Potty Training Readiness Checklist

Isn’t it amazing how quickly our kids grow up? Before you know it, they start to show signs of independence when just a second ago they needed you for everything. The time for your child to wear diapers seems to be coming to an end, but how do you know exactly when to start potty training?

There are no hard and fast rules when it comes to teaching your child how to use the potty because each child develops at a different pace. That said, most children will be ready to start learning between the ages of 18 and 24 months.

In some cases, however, a child might not be interested in potty training until they are 3 or 4 years old. A lot of parents these days delay potty training for about another 6 to 12 months or until they are sure that their child is better able to control their bladder.

So there really are no hard and fast rules but, if you learn what signs to watch our for, you will know whether or not your child is ready. It’s important to wait until they are really ready or you will find that it will be a long, uphill battle.

Children who are younger than a year old are not able to control their bodily functions at all. Older children have differing aspects of control when it comes to eliminating waste. For example, a child may able to control their bladder during the day but lack the same control overnight. When evaluating potty-training milestones, it is a good idea to consider nighttime dryness a separate entity.

To make things easier, we have drawn up a cheat sheet for you so that you know what to look out for but before we move onto the cheat sheet, remember that it is only a guide. If your child is showing signs of greater independence and signs that they understand how adults use the bathroom, they may be ready to learn, even if they are not showing all the signs that we have listed below. If you feel that your child is ready, our Successful Strategies for Potty Training guide will be most helpful.

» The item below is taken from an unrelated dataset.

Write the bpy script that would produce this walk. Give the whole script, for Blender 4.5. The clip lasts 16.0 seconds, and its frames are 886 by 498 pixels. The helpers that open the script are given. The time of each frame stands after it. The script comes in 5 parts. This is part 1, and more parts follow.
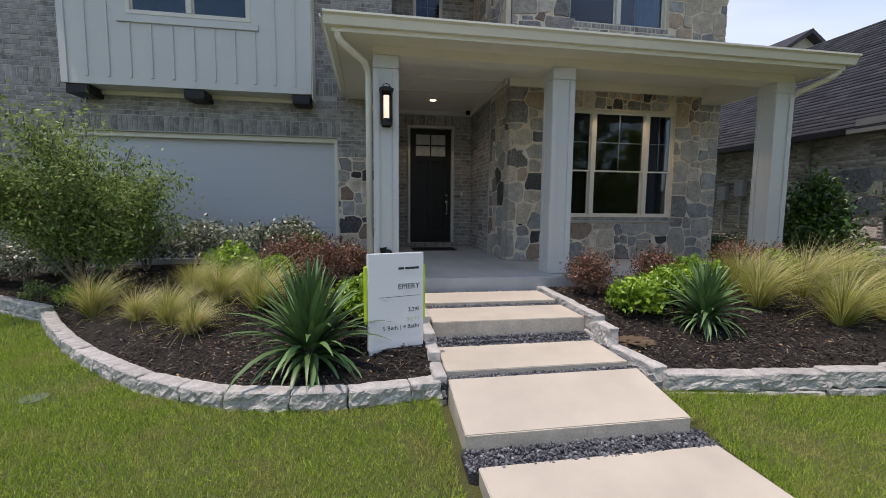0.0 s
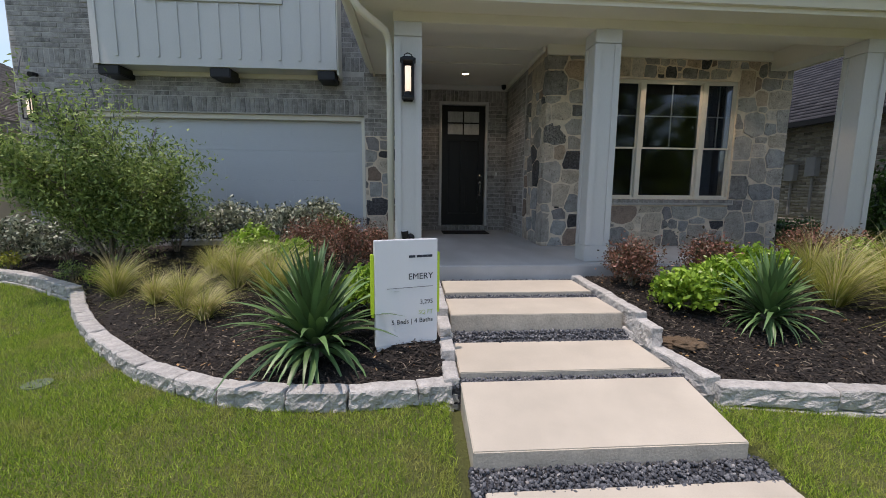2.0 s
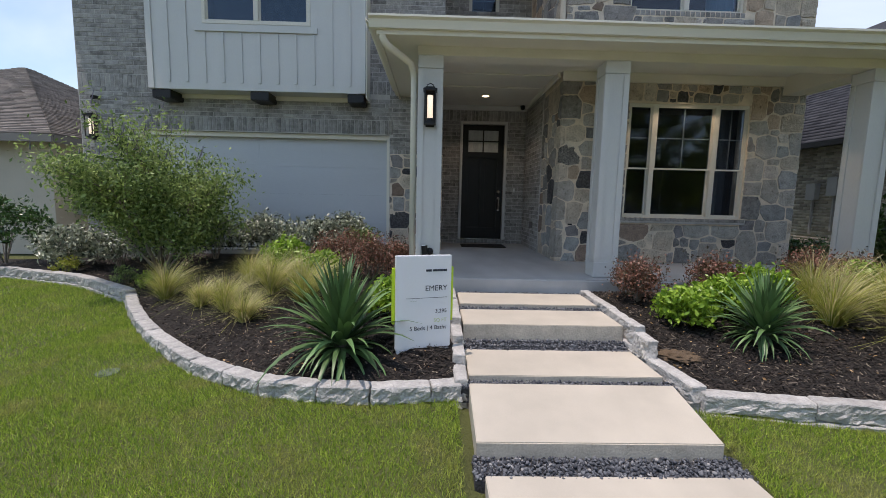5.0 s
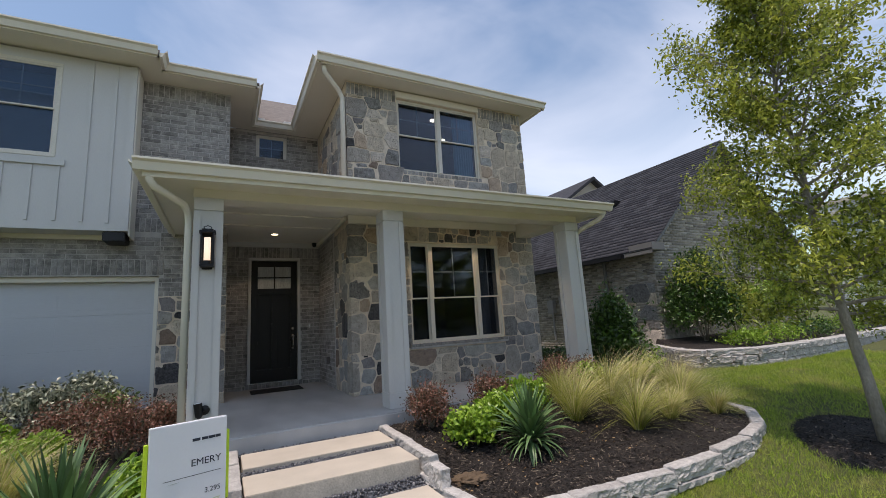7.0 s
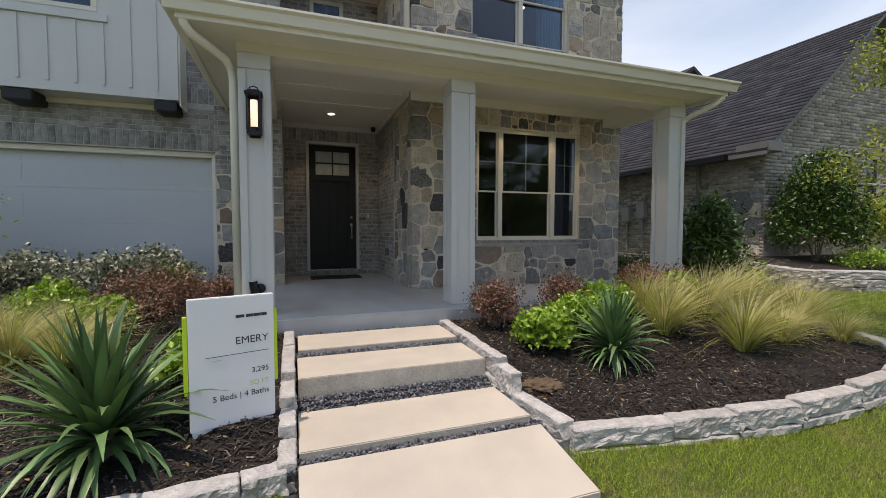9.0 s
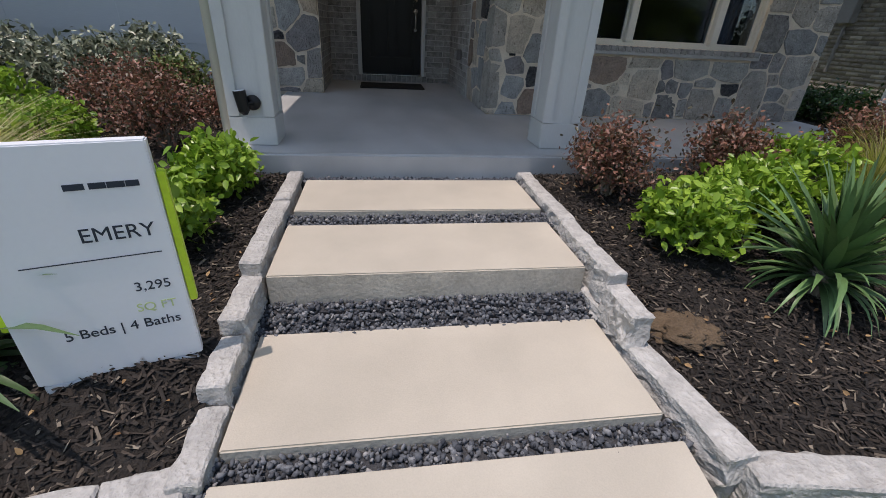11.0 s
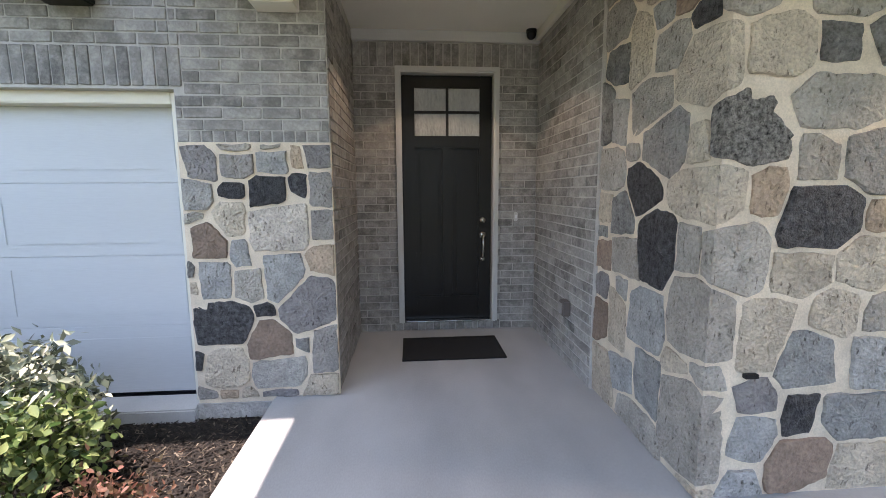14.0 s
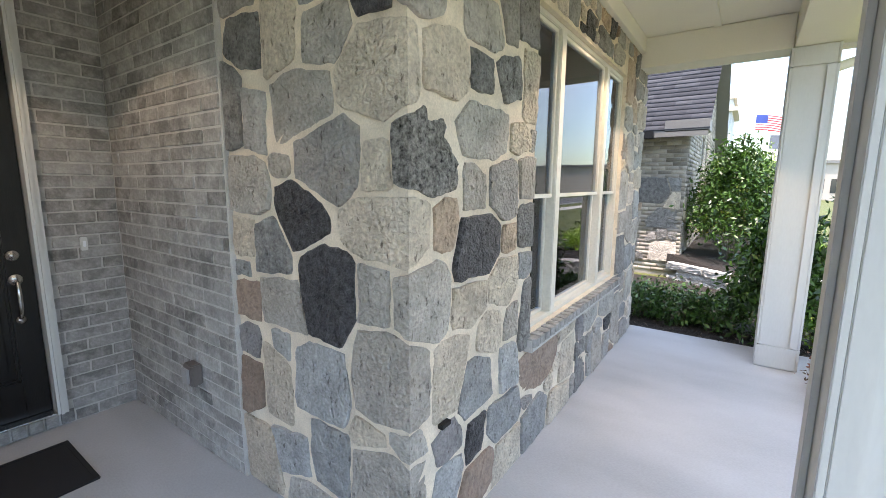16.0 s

Potty Training: Signs That Your Child is Ready

Here is what you need to ask yourself:

Physical Signs

  • Does my child have predictable bowel movements and well-formed stools?
  • Can my child walk reasonably steadily without assistance?
  • How often do you need to change a wet diaper and how much is the child urinating at one time? More urine in less frequent sessions points to better bladder control.
  • Can your child stay dry for a minimum of two hours or through their naptime – another indication of better bladder control.

Behavioral Signs

  • Is my child able to get their pants up or down without assistance?
  • Is my child able to sit quietly by themselves for a few minutes?
  • Does my child want to do more things for themselves?
  • Has my child become interested in what people do in the bathroom?
  • Has my child complained of having a soiled diaper?
  • Has my child started indicating when they are having a bowel movement by telling you or perhaps squatting or grunting?
  • Does my child seem keen to learn how to use the toilet?
  • Does my child feel pride about what they have accomplished?
  • How co-operative is my child being when it comes to learning in general?

Cognitive Signs

  • Can my child follow basic instructions like “Put the toy away”?
  • Does my child’s vocabulary include words to describe poop or pee?
  • Does my child understand why things should be put in the right place?
  • Can my child recognize the physical signals their bodies give when they need to use the potty in time so that they can either tell you or make it to the potty in time?